Der Pietist braucht die Nische

Die Zelte müssen ja auch anders sein als in München. Während der barocke Katholik gerne der Sünde frönt, weil er ja sonst nichts zum Beichten hätte, muss man den Pietisten zum Feiern zwingen. Dem kann man keine Holzhalle für 10 000 Leute hinstellen, wo ihn jeder sieht. Der braucht Logen, Nischen und Oberränge, wo man dem Essen und Trinken frönen kann, ohne dass der Nachbar einen entdeckt und denkt, man würde am Nichtstun Gefallen finden. Und das womöglich noch weiter erzählt. Nur dermaßen verborgen und versteckt, kann sich der Schwabe enthemmen und spät am Abend sogar ein Tänzchen auf der Bank wagen.

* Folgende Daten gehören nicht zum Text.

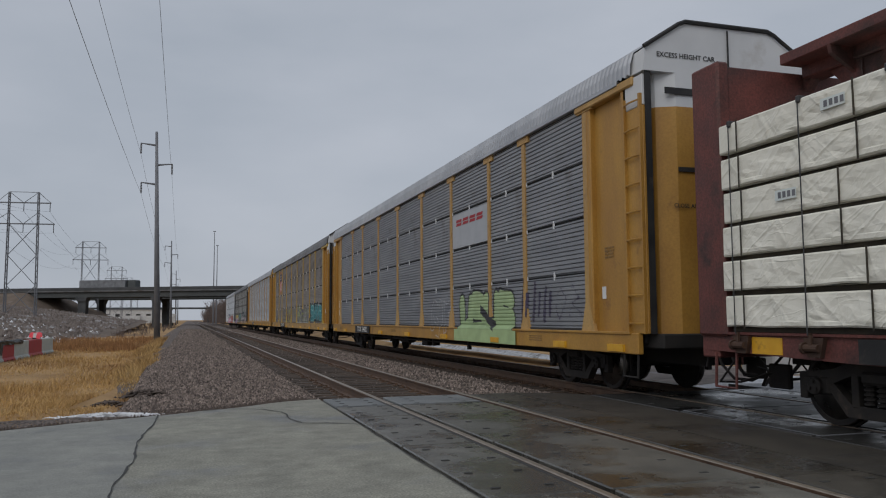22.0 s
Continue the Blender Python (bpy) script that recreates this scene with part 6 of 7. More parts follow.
SHARD_B = [('b', [(1.7, 1.2), (1.95, 1.35), (2.2, 1.5), (2.5, 1.5), (2.8, 1.55), (2.95, 1.55), (3.05, 1.65), (3.3, 1.7), (3.4, 1.45), (3.6, 1.05), (3.75, 0.95), (3.25, 0.9), (3.0, 1.15), (2.7, 0.8), (2.55, 1.05), (2.8, 0.65), (2.45, 0.6), (2.2, 0.65), (2.0, 1.05), (1.8, 1.0)]),
           ('w', [(3.35, 1.65), (3.6, 1.6), (3.6, 1.45), (3.55, 1.35), (3.7, 1.25), (3.75, 1.05), (3.6, 1.0), (3.5, 1.35), (3.35, 1.45)]),
           ('r', [(2.45, 0.6), (2.85, 0.7), (3.0, 0.5), (2.7, 0.35), (2.5, 0.15), (2.35, 0.35)]),
           ('r', [(3.25, 0.85), (3.85, 1.0), (3.9, 0.8), (3.6, 0.7), (3.5, 0.5), (3.2, 0.45), (3.35, 0.6)]),
           ('w', [(3.9, 1.0), (4.0, 0.75), (4.0, 0.6), (3.8, 0.5), (3.7, 0.35), (3.45, 0.35), (3.6, 0.7), (3.9, 0.8)]),
           ('w', [(2.9, 0.7), (3.25, 0.8), (3.2, 0.6), (3.3, 0.4), (2.95, 0.35), (3.0, 0.5)]),
           ('w', [(2.7, 0.35), (2.95, 0.3), (2.8, 0.0), (2.55, 0.1)])]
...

Der Herr Baumgärtner kann sich ja mal umschauen. Dabei muss er sich nicht mal umziehen. Seit Jahrzehnten fordern wir Schwaben: „Zieht den Bayern die Lederhosen aus!“ Das führt nun dazu, dass wir das speckige, ranzige Zeugs auftragen. Auch beim Cannstatter Volksfest sieht es deshalb mittlerweile aus wie beim Treffen des CSU-Bezirksverbands Niederbayern. Clemens Baumgärtner sollte mithin nicht fremdeln.

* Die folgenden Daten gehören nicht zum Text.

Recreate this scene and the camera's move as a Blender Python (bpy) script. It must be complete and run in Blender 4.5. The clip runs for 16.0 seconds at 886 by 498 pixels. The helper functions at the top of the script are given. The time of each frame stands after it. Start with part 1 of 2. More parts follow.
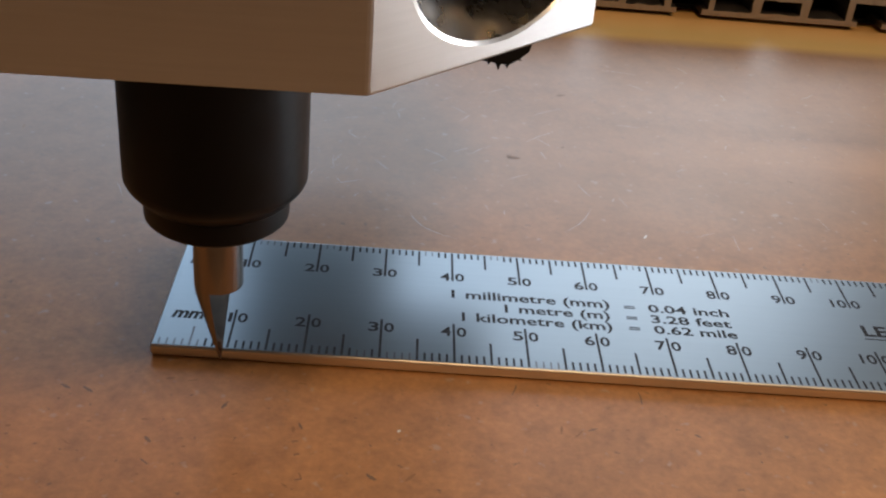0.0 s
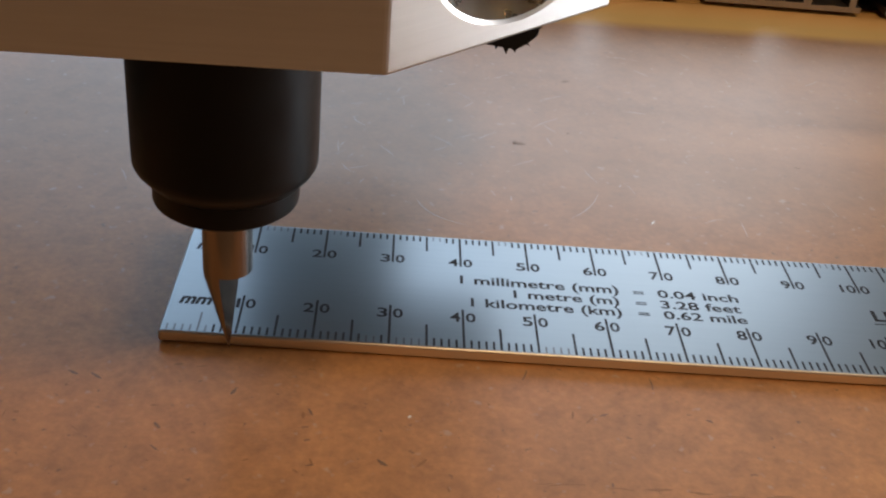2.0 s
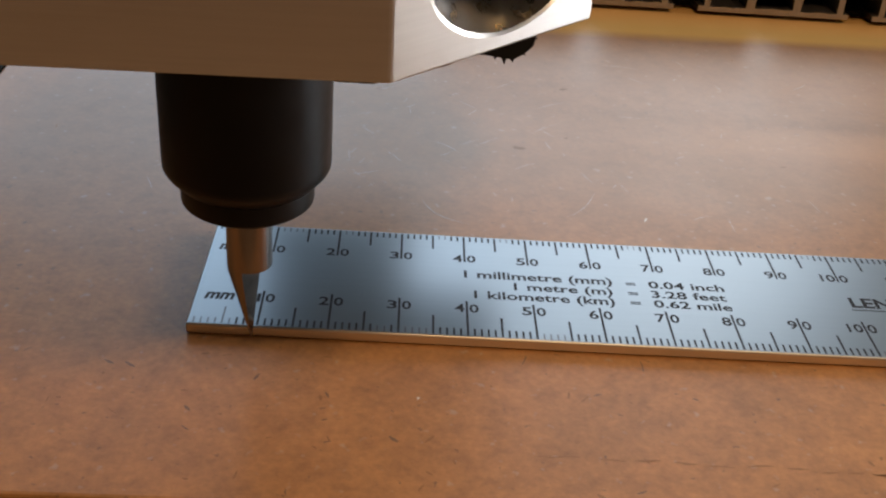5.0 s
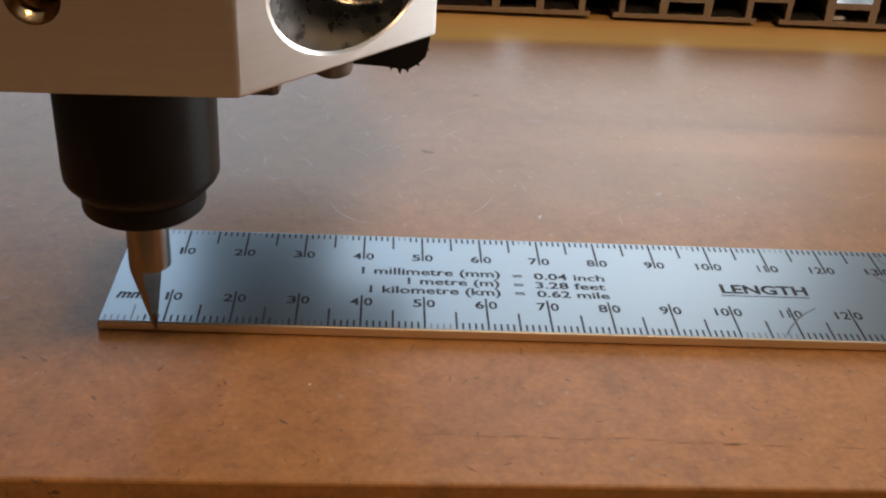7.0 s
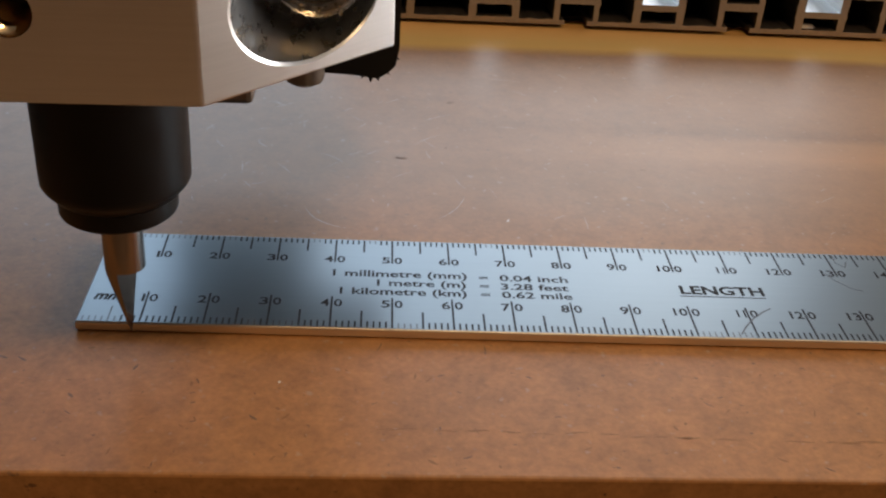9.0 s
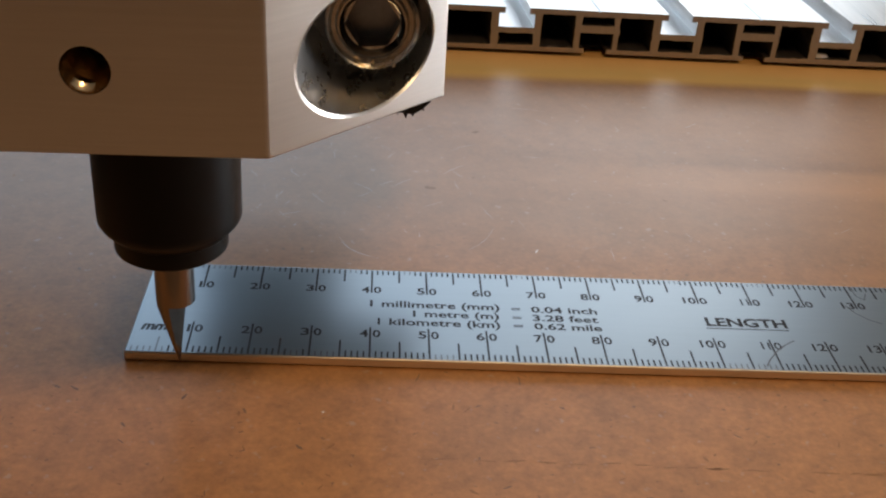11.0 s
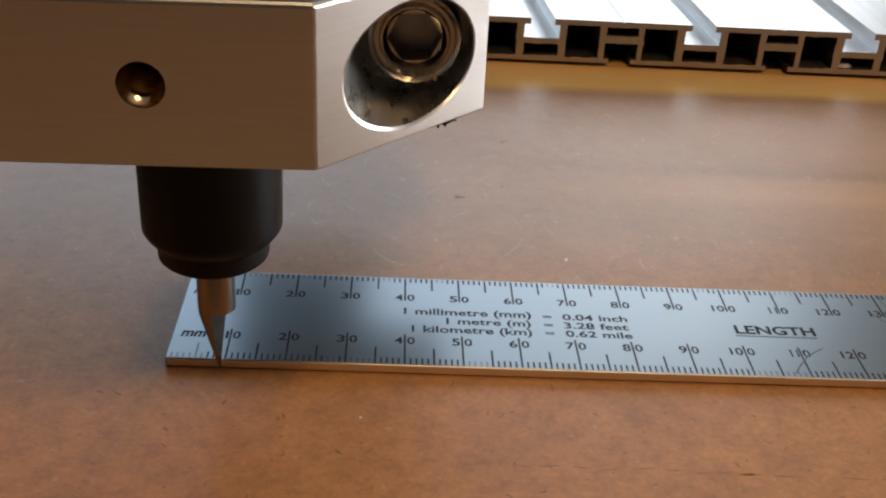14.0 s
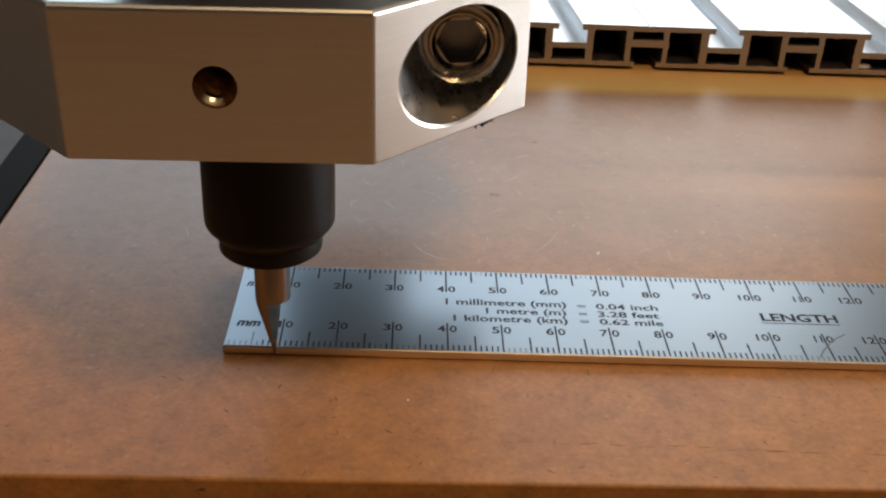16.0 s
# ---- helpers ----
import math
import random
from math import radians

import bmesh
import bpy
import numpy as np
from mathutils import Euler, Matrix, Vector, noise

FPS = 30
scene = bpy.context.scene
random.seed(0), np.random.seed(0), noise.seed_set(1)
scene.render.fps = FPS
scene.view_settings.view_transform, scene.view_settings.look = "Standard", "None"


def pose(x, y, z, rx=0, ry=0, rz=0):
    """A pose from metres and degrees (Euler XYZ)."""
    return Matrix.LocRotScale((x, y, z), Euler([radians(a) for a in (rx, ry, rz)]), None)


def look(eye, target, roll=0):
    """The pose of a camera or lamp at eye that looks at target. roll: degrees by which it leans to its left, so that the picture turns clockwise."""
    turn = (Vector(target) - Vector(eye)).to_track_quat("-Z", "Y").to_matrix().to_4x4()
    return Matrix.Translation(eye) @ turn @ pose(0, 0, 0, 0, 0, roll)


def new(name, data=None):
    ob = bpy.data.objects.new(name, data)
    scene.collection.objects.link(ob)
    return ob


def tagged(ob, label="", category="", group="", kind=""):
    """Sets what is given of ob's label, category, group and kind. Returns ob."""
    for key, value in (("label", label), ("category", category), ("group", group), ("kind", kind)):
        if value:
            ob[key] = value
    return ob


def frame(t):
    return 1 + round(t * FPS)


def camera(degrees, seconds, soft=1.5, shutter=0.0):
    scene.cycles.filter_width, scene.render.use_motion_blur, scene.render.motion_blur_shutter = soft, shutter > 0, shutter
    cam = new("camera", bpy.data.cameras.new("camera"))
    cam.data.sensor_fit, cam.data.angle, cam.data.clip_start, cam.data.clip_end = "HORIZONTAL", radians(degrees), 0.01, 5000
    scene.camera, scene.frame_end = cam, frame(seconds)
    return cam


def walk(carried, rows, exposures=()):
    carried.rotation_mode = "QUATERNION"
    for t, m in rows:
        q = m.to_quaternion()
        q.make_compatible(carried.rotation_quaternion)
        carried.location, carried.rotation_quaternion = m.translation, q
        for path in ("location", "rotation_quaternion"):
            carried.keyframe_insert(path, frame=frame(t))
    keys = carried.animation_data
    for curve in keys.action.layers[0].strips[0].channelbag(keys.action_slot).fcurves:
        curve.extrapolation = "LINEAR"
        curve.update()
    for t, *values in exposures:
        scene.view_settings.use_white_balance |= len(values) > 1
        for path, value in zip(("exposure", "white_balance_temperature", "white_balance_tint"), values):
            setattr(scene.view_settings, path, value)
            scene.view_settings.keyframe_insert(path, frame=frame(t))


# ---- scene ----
# The path: seconds, eye in millimetres, yaw, pitch and roll in degrees
cam = camera(42.78, 16.0, soft=2.2)
MM = 0.001
PATH = [
    (0, 29.98, -119.66, 92.41, -3.332, -31.288, 5.730),
    (0.5, 30.18, -119.32, 92.76, -3.659, -31.428, 5.778),
    (1, 30.48, -120.02, 92.56, -3.586, -31.552, 5.709),
    (1.5, 30.41, -119.40, 91.24, -3.606, -31.649, 5.791),
    (2, 28.20, -119.21, 91.06, -3.670, -31.722, 5.825),
    (2.5, 28.94, -120.13, 91.65, -3.503, -31.827, 5.607),
    (3, 27.06, -121.05, 92.36, -3.459, -31.769, 5.471),
    (5.3, 29.55, -134.71, 97.27, -2.973, -30.928, 4.475),
    (5.5, 31.07, -137.61, 99.93, -3.386, -30.743, 4.527),
    (6, 35.92, -143.30, 102.51, -4.104, -30.621, 4.569),
    (6.5, 37.43, -146.78, 105.53, -4.026, -30.521, 4.394),
    (7, 42.43, -143.13, 102.45, -3.808, -30.915, 3.789),
    (7.5, 42.43, -142.83, 101.96, -3.760, -30.937, 3.794),
    (8, 40.53, -141.78, 101.45, -4.012, -31.021, 4.281),
    (8.2, 46.53, -142.97, 102.43, -4.227, -30.981, 3.928),
    (10.3, 45.62, -153.33, 111.64, -3.995, -30.088, 3.902),
    (10.5, 41.83, -152.53, 113.19, -4.142, -30.131, 4.326),
    (11, 39.74, -152.08, 112.15, -4.172, -30.211, 4.176),
    (11.5, 41.36, -153.24, 113.18, -3.807, -30.167, 3.741),
    (12, 41.83, -153.37, 112.90, -3.527, -30.070, 3.453),
    (12.5, 39.58, -153.26, 112.69, -3.469, -30.030, 3.594),
    (13, 36.84, -152.34, 111.35, -3.470, -30.025, 3.943),
    (13.5, 37.01, -154.66, 113.28, -3.240, -29.953, 3.840),
    (14, 36.11, -154.82, 113.81, -3.340, -29.880, 3.793),
    (14.5, 34.39, -153.21, 113.05, -3.338, -29.724, 3.776),
    (15, 33.59, -156.17, 115.04, -3.282, -29.638, 3.647),
    (15.5, 28.47, -155.31, 112.31, -3.202, -29.725, 3.764),
    (16, 32.12, -165.80, 117.12, -2.107, -29.601, 2.769),
]
walk(cam, [(t, pose(x * MM, y * MM, z * MM, 90 + pitch, 0, yaw) @ pose(0, 0, 0, 0, 0, roll)) for t, x, y, z, yaw, pitch, roll in PATH],
     exposures=[(0.0, 0.03, 6450, 10), (3.0, 0.03, 6550, 10), (6.0, 0.05, 6750, 10), (8.0, -0.05, 6750, 10), (10.5, -0.13, 6750, 10), (13.0, -0.1, 6800, 10), (14.5, -0.04, 6800, 10), (16.0, 0.05, 6950, 10)])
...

Das Volksfest betont seine Wurzeln

Er braucht auch keine Angst haben vor Konkurrenz. Vor Urzeiten mal glaubte man in Stuttgart den Minderwertigkeitskomplex mit frei erfundenen Besucherzahlen bekämpfen zu müssen und sich größer zu machen als man war. Das hat sich geändert. Man versteht sich nicht mehr als Kopie und besinnt sich seiner eigenen Wurzeln. Während das Oktoberfest ja eine aus den Fugen geratene Hochzeit ist, ist das Volksfest aus einer Hungersnot entstanden: gestiftet als Erntedankfest. Also ein zutiefst schwäbisches Fest, erst die Arbeit, dann das Vergnügen. Das Oktoberfest ist eine Marke eigener Prägung, weltweit bekannt, in fast allen Belangen eine Nummer größer. Das Volksfest ist dagegen kleiner, leiser, feiner – und schöner.